Exercise aim:
Copy from the first line below down to and including the line with "-0.0112)], 0.0011, switch_y + 0.0006, BLACK)". Skip the pictures.

Available data:
- - - - -

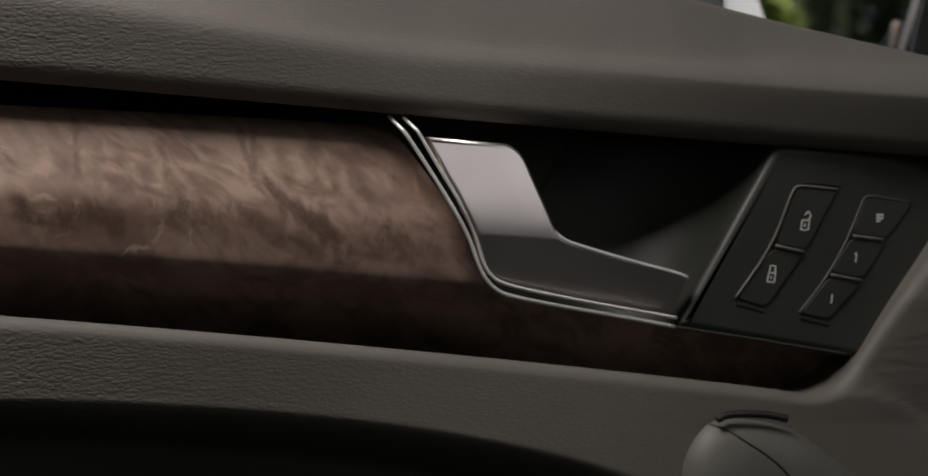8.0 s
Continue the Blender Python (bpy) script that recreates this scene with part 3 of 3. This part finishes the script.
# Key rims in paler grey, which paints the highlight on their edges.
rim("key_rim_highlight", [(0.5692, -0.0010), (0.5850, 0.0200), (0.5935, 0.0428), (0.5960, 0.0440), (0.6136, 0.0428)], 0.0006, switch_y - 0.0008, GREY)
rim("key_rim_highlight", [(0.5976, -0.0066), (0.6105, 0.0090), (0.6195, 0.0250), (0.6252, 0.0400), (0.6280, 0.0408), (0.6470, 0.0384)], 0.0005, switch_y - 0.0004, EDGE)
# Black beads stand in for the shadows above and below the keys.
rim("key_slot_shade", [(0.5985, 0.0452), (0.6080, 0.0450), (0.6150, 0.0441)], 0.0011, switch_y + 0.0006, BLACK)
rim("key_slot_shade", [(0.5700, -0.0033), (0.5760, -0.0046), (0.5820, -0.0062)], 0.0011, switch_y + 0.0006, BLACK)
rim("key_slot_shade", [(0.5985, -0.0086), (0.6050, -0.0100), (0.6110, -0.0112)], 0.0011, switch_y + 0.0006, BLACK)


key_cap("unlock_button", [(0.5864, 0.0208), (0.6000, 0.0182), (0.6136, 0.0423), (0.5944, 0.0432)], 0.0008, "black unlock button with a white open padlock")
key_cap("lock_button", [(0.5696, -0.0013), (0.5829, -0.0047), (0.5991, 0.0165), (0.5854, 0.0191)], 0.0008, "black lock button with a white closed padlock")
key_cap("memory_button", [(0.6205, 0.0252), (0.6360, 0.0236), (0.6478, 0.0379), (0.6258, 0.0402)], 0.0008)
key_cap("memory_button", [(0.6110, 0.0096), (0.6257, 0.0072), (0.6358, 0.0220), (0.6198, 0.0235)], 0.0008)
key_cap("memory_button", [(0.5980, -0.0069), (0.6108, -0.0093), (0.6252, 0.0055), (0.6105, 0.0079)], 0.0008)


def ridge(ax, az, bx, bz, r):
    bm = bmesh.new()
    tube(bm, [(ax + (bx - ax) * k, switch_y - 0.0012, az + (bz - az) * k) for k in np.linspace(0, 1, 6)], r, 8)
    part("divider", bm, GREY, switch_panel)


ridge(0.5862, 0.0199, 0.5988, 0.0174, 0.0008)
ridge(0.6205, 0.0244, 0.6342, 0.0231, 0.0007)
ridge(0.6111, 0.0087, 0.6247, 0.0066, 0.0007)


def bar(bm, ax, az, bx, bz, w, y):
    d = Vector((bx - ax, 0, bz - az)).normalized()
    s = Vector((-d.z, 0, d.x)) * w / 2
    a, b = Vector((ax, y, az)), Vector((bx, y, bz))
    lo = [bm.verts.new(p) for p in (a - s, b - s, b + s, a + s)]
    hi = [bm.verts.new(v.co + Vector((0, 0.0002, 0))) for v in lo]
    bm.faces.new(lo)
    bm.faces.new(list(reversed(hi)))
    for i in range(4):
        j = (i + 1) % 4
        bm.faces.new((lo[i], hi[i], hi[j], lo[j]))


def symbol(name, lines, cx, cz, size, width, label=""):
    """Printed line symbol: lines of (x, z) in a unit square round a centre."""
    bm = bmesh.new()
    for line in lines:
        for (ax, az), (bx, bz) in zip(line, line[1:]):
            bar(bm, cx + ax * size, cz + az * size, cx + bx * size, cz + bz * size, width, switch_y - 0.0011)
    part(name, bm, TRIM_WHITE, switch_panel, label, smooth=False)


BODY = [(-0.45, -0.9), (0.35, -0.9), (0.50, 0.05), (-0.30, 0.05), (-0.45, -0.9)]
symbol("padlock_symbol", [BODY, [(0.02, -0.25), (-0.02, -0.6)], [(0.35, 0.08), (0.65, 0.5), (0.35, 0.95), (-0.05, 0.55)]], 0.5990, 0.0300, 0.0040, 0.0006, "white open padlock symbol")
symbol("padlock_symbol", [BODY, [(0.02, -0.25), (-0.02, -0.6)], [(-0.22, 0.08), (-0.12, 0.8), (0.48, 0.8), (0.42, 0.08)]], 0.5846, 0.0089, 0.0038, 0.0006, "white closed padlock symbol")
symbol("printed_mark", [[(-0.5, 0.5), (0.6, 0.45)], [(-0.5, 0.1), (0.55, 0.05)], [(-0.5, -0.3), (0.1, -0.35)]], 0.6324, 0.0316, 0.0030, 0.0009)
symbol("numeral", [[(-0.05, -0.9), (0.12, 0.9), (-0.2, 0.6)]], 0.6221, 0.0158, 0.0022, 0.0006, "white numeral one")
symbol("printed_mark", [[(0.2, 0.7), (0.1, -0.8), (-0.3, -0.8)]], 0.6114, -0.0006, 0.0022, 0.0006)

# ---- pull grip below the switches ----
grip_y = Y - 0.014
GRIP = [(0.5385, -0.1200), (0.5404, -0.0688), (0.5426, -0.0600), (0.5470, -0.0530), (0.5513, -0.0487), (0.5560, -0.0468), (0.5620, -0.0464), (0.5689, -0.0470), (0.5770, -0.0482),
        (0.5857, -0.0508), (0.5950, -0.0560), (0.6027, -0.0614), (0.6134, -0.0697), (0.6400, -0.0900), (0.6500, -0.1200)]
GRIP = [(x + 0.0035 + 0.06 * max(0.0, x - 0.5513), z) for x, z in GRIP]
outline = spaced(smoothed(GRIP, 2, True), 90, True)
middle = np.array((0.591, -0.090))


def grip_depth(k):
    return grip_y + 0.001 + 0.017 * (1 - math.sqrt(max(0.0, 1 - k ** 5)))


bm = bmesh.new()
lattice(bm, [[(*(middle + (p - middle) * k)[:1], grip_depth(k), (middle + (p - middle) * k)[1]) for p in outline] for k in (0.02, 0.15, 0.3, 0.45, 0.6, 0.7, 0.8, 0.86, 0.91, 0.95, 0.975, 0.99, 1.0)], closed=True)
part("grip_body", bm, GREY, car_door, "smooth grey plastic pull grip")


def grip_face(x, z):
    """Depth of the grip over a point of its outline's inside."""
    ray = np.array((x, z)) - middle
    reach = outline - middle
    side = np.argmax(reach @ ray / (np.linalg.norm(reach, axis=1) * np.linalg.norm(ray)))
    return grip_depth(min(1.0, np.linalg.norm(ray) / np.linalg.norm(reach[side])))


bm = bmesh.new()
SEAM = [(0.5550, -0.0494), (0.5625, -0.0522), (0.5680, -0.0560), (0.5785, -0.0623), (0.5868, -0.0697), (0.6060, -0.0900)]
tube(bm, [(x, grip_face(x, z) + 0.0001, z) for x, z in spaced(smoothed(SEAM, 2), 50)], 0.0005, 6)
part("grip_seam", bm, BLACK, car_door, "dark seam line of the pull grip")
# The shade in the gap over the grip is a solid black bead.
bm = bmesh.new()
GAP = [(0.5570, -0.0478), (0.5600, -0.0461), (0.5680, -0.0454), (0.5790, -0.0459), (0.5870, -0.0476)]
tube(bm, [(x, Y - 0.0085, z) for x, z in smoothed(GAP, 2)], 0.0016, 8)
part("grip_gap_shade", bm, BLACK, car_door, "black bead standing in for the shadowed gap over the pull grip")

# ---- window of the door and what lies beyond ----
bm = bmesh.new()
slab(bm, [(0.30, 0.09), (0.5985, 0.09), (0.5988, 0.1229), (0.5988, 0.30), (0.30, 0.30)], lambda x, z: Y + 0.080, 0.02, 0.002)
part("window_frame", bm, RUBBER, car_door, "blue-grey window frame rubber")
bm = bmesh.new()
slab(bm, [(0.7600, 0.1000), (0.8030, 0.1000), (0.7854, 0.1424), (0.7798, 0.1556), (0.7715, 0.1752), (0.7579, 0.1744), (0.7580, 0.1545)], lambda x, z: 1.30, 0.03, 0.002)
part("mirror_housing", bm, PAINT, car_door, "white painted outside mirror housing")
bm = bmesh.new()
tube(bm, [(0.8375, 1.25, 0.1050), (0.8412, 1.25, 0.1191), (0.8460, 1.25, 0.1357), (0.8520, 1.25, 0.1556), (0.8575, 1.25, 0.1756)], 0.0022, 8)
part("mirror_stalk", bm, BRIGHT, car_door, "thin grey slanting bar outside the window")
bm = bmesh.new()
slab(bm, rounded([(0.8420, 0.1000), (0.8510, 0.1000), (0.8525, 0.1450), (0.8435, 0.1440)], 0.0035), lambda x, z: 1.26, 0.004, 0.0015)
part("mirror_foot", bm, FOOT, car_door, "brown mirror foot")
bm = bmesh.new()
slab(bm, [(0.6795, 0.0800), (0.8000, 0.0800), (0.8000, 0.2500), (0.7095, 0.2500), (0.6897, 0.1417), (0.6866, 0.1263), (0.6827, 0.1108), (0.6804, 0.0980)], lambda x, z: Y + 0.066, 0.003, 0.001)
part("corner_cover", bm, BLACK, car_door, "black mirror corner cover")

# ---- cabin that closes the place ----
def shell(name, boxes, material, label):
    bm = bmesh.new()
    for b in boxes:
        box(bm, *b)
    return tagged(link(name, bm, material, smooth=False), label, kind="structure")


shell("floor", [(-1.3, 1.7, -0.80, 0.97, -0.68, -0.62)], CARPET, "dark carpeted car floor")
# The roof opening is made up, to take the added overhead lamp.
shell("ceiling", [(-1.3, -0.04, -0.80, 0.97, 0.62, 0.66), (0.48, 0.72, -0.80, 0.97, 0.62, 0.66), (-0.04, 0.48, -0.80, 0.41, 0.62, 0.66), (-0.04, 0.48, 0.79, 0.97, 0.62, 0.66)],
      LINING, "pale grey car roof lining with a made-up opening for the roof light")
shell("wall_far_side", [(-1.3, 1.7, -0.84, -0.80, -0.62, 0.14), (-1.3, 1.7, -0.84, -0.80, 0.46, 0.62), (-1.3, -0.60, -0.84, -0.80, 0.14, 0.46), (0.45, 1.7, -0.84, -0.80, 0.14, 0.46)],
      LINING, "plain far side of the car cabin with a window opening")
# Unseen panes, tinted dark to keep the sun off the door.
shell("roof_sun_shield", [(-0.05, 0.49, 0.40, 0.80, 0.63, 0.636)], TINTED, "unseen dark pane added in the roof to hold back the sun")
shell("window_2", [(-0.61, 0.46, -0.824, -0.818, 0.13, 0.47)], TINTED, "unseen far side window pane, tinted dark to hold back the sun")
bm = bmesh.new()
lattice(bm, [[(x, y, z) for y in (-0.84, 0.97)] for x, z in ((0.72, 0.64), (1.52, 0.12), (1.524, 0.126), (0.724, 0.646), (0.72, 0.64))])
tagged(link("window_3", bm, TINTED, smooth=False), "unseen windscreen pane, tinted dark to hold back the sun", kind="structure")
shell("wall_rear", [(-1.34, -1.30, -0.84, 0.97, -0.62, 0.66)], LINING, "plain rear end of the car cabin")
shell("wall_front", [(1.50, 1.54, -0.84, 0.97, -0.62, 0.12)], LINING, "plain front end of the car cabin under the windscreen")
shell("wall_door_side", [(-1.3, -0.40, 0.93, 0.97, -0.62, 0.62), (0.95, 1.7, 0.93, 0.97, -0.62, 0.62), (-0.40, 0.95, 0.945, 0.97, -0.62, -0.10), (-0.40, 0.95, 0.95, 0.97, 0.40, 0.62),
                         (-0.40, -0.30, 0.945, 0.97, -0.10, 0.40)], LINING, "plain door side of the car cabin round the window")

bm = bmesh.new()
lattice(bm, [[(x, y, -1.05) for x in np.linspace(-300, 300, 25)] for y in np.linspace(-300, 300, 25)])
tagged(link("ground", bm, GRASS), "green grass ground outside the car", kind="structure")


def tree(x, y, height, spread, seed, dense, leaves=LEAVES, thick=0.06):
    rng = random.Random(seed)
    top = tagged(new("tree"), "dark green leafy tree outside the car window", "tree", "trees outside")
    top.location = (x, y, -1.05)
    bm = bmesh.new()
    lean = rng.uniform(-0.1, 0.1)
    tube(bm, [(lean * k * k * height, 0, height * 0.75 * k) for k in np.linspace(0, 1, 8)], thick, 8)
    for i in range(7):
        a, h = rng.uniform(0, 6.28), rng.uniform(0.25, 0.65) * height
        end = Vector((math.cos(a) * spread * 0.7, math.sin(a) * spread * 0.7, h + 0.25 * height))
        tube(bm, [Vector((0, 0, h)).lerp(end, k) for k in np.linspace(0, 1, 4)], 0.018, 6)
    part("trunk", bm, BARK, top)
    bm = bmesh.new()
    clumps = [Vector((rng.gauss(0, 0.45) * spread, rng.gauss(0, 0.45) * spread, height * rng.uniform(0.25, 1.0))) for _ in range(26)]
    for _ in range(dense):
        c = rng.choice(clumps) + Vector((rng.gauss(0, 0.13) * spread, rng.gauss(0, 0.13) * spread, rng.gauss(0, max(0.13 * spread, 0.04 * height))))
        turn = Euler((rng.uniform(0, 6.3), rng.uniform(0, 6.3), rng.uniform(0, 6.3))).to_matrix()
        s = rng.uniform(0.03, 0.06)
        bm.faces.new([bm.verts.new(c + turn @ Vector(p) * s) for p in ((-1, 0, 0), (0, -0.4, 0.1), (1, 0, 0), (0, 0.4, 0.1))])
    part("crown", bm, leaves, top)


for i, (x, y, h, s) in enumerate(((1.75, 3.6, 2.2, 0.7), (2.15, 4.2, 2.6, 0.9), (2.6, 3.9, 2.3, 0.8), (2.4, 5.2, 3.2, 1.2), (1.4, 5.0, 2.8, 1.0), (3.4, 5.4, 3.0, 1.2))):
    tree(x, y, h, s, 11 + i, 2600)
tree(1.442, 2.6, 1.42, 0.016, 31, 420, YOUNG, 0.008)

- - - - -

Written response:
8.0 s
Continue the Blender Python (bpy) script that recreates this scene with part 3 of 3. This part finishes the script.
# Key rims in paler grey, which paints the highlight on their edges.
rim("key_rim_highlight", [(0.5692, -0.0010), (0.5850, 0.0200), (0.5935, 0.0428), (0.5960, 0.0440), (0.6136, 0.0428)], 0.0006, switch_y - 0.0008, GREY)
rim("key_rim_highlight", [(0.5976, -0.0066), (0.6105, 0.0090), (0.6195, 0.0250), (0.6252, 0.0400), (0.6280, 0.0408), (0.6470, 0.0384)], 0.0005, switch_y - 0.0004, EDGE)
# Black beads stand in for the shadows above and below the keys.
rim("key_slot_shade", [(0.5985, 0.0452), (0.6080, 0.0450), (0.6150, 0.0441)], 0.0011, switch_y + 0.0006, BLACK)
rim("key_slot_shade", [(0.5700, -0.0033), (0.5760, -0.0046), (0.5820, -0.0062)], 0.0011, switch_y + 0.0006, BLACK)
rim("key_slot_shade", [(0.5985, -0.0086), (0.6050, -0.0100), (0.6110, -0.0112)], 0.0011, switch_y + 0.0006, BLACK)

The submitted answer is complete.